La procedura seguita da Mattarella è diversa ed ha escluso la possibilità di ‘’chiedere una nuova deliberazione’’ che, se accolta ed effettuata, avrebbe eliminato quei passaggi che il capo dello Stato ha giudicato equivoci nella sua lettera. Viene da chiedersi se Sergio Mattarella non temesse la seconda parte della norma: ‘’Se le Camere approvano nuovamente la legge, questa deve essere promulgata’’. In altre parole, il governo avrebbe potuto – non tenendo conto del messaggio motivato di cui all’articolo 74 – fare uno sgarbo al presidente ed ottenere da lui, ugualmente, la promulgazione del solito testo. Mettendola invece sul piano politico (con la lettera ai presidenti della Camere delegando loro una funzione di vigilanza lungo i confini dell’indagine) Mattarella spera di avere campo di manovra e di poter intervenire se la Commissione debordasse. Vedremo.

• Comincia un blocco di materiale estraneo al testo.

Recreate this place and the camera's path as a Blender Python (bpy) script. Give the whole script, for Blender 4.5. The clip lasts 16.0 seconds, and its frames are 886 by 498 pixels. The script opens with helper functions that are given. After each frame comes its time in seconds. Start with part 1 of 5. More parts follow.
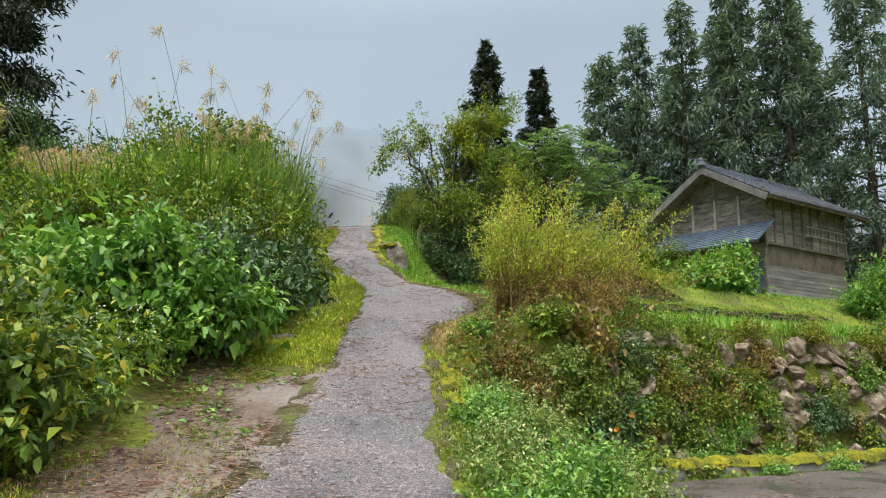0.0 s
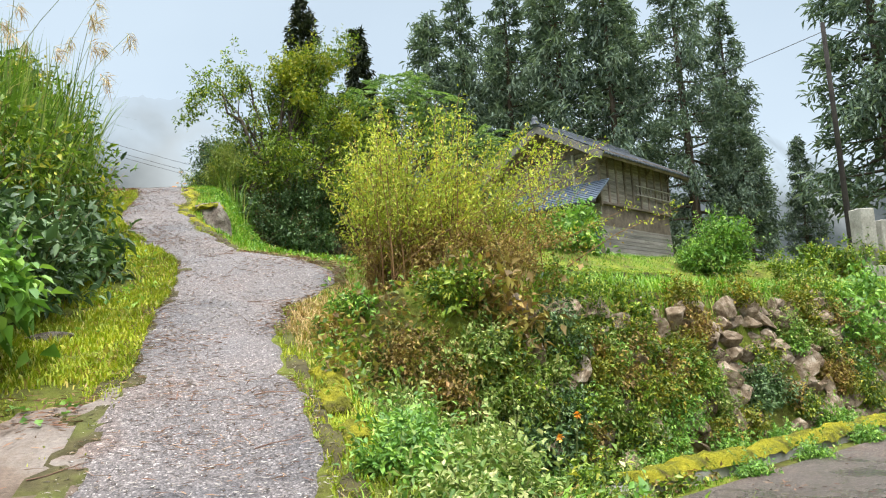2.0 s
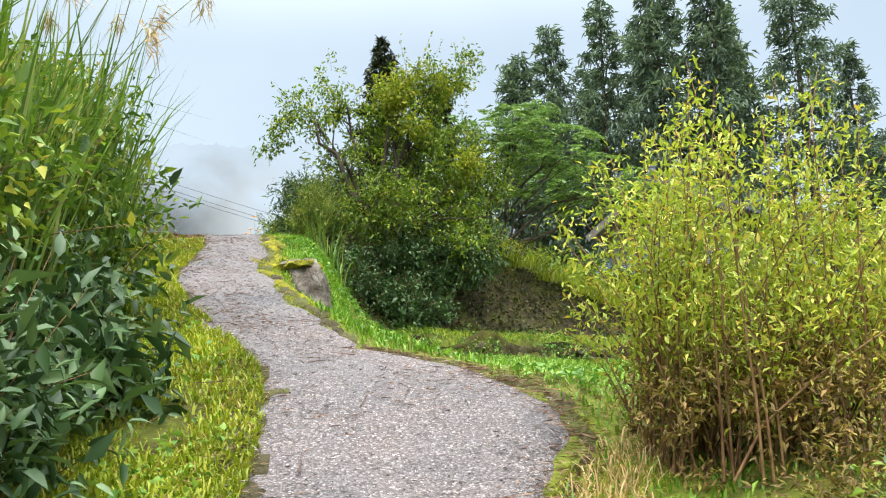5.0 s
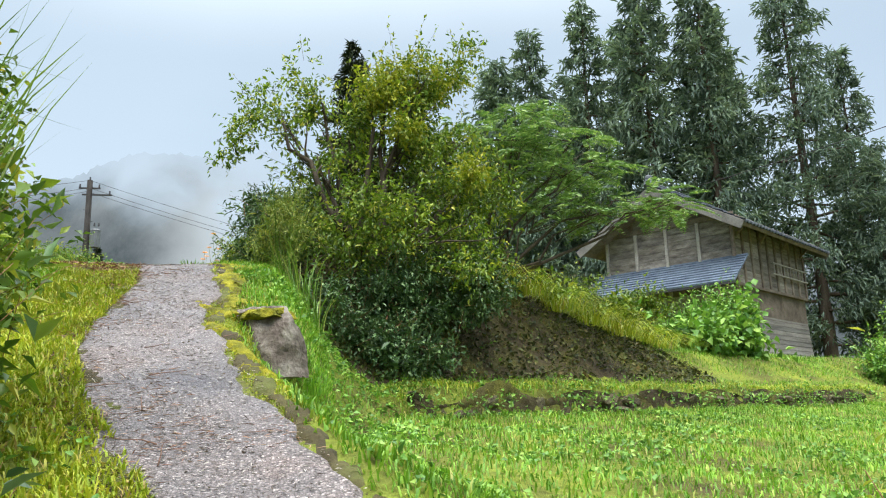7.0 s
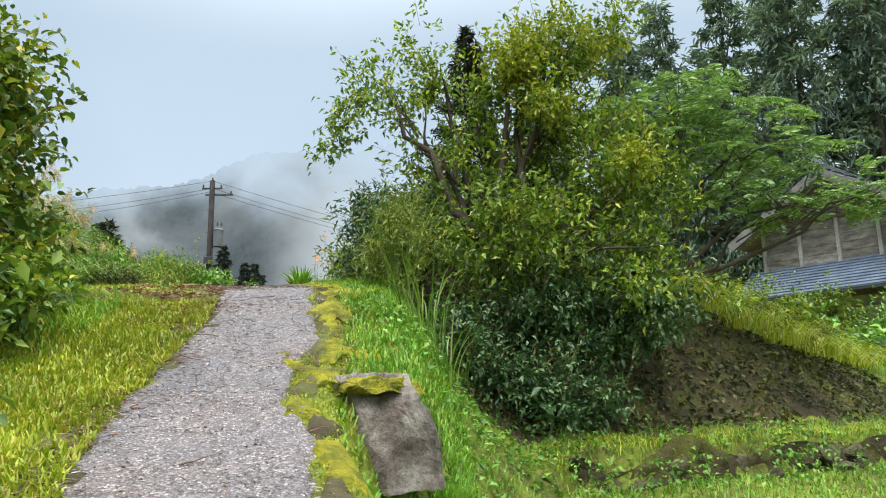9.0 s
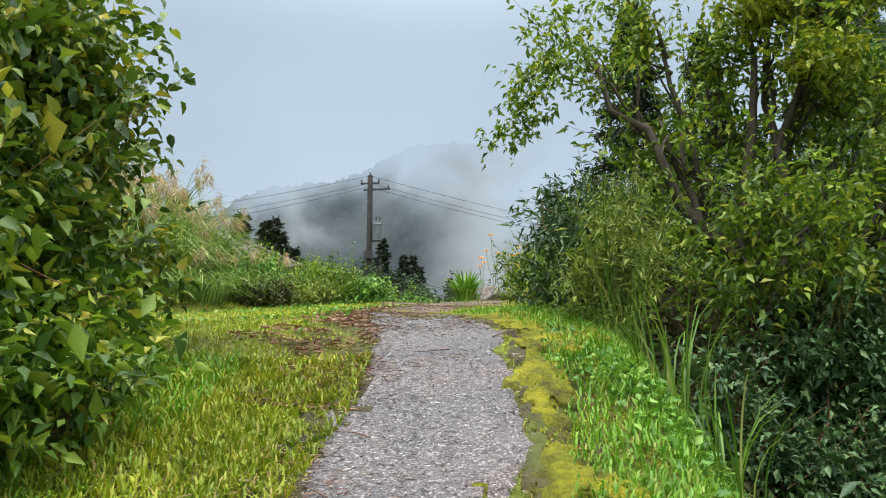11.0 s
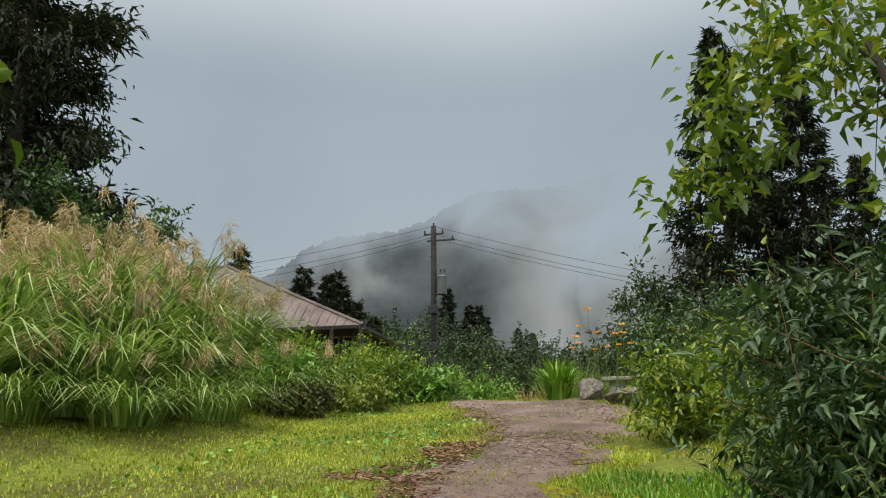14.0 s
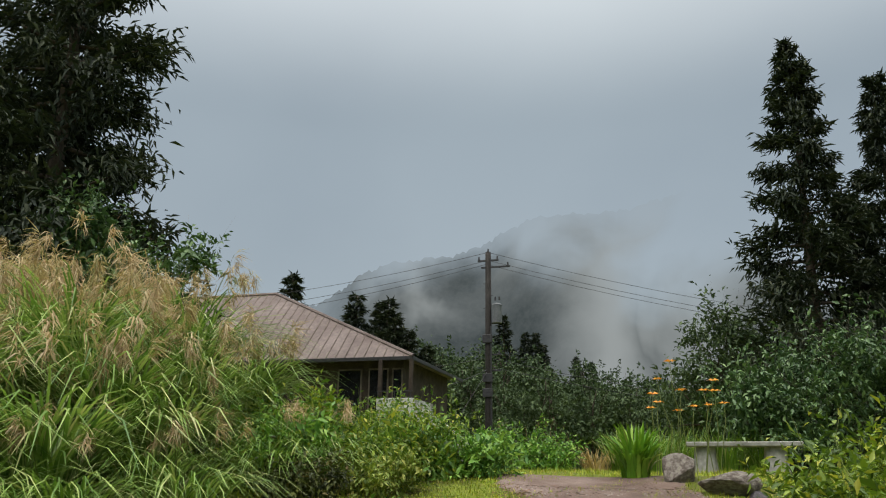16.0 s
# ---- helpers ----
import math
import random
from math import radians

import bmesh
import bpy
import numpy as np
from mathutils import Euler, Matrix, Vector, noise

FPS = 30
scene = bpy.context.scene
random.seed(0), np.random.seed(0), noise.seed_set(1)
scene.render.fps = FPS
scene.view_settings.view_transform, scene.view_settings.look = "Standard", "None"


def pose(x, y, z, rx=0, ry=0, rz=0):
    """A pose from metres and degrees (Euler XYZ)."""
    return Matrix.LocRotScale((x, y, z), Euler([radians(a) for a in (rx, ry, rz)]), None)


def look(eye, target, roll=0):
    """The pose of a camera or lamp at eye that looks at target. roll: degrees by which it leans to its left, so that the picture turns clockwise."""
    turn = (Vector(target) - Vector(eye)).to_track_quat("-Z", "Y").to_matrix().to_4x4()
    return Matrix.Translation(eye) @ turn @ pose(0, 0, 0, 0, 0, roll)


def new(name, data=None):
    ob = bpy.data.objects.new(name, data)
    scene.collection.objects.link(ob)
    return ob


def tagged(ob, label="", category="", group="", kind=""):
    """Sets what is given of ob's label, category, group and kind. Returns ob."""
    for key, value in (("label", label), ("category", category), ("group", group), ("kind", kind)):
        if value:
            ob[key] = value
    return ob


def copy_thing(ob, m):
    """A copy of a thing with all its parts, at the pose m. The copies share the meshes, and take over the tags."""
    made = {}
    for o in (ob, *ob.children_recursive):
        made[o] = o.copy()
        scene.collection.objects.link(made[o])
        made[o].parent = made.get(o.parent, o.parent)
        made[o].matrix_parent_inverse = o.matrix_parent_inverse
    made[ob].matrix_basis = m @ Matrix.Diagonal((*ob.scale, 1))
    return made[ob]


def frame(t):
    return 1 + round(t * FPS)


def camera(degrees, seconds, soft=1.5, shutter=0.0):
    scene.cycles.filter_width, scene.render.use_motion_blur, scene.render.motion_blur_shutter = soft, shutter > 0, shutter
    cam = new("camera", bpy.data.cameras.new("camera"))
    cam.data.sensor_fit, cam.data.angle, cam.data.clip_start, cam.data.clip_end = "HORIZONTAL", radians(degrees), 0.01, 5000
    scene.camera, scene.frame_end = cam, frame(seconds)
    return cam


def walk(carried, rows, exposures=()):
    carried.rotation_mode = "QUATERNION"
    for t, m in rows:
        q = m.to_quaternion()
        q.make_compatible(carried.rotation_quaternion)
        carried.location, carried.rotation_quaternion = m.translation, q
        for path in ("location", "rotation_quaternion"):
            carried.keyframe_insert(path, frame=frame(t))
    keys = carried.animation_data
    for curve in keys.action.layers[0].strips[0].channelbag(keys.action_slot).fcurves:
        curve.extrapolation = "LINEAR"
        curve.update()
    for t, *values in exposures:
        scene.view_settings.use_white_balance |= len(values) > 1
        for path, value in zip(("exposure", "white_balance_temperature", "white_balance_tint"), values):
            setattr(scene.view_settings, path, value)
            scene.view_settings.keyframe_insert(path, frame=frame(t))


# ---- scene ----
cam = camera(59.5, 16.0, soft=1.15)
METRES, EYE, TILT, LEAN, TURN = 20.0, 1.43, 0.0, 0.0, 0.0
ROWS = [
    (0.0, 0.0, 0.0, 0.0, -0.07, 9.83, -0.42),
    (0.5, -0.0039, 0.0354, 0.0016, -3.65, 8.75, 0.23),
    (1.0, -0.0114, 0.0717, 0.0032, -6.36, 7.18, 0.97),
    (1.5, -0.0144, 0.1078, 0.0073, -10.6, 6.7, 3.19),
    (2.0, -0.0173, 0.1416, 0.0121, -13.14, 7.49, 3.53),
    (2.5, -0.0226, 0.1775, 0.0193, -14.41, 8.04, 3.61),
    (3.0, -0.0283, 0.2144, 0.0286, -13.87, 7.79, 3.88),
    (3.5, -0.0373, 0.2477, 0.0374, -12.67, 8.45, 3.54),
    (4.0, -0.0409, 0.2812, 0.0448, -10.46, 8.7, 2.6),
    (4.5, -0.0426, 0.3136, 0.0514, -8.75, 10.73, 0.96),
    (7.0, -0.0465, 0.466, 0.0978, -11.36, 12.16, 1.7),
    (7.5, -0.0424, 0.4964, 0.1064, -11.25, 11.8, 1.64),
    (8.0, -0.0419, 0.5255, 0.115, -10.74, 11.74, 1.52),
    (8.5, -0.0445, 0.5533, 0.1262, -8.67, 11.91, 1.29),
    (9.0, -0.0471, 0.5817, 0.1348, -2.85, 11.66, 1.11),
    (9.5, -0.0527, 0.6099, 0.1423, 2.75, 11.08, 0.99),
    (10.0, -0.0572, 0.6371, 0.1505, 6.45, 10.43, 0.96),
    (12.5, -0.094, 0.7636, 0.1991, 9.69, 12.97, -0.18),
    (13.0, -0.1004, 0.7887, 0.2071, 10.58, 13.78, -0.59),
    (13.5, -0.1048, 0.813, 0.2179, 11.6, 14.22, -0.55),
    (14.0, -0.1079, 0.8413, 0.2281, 13.49, 14.37, 0.44),
    (14.5, -0.1124, 0.87, 0.236, 14.42, 14.35, 1.07),
    (15.0, -0.1134, 0.8965, 0.2437, 14.95, 14.38, 1.2),
    (15.5, -0.1189, 0.9218, 0.2519, 16.21, 15.46, 0.23),
    (16.0, -0.1265, 0.9457, 0.2637, 17.49, 16.21, -0.67),
]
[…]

L’obiettivo che la maggioranza si pone con questa legge è chiaro: portare nella “gabbia degli imputati” la Banca d’Italia e, a seguire, tutto il sistema, allo scopo di trasformare gli speculatori in vittime con diritto al risarcimento per la loro dabbenaggine. A parte il caso del Monte dei Paschi (a cui però tutti girano alla larga) gli istituti di credito falliti negli anni scorsi raccoglievano meno dell’1% dei depositi. Ma sarà conveniente sul piano politico seminare zizzania, anche a costo di provocare danni gravissimi.

Salvini lo ha già affermato con la solita brutale franchezza: “Un conto è l’indipendenza, e ci sono questi organismi di controllo che sono indipendenti. Però indipendenza non può essere irresponsabilità: se non fai il mestiere per cui sei pagato, paghi civilmente e penalmente fino in fondo”. In sostanza, la sentenza è già scritta. Al resto penseranno quei ‘’tagliagola’’ che la maggioranza indicherà come componenti della Commissione di indagine.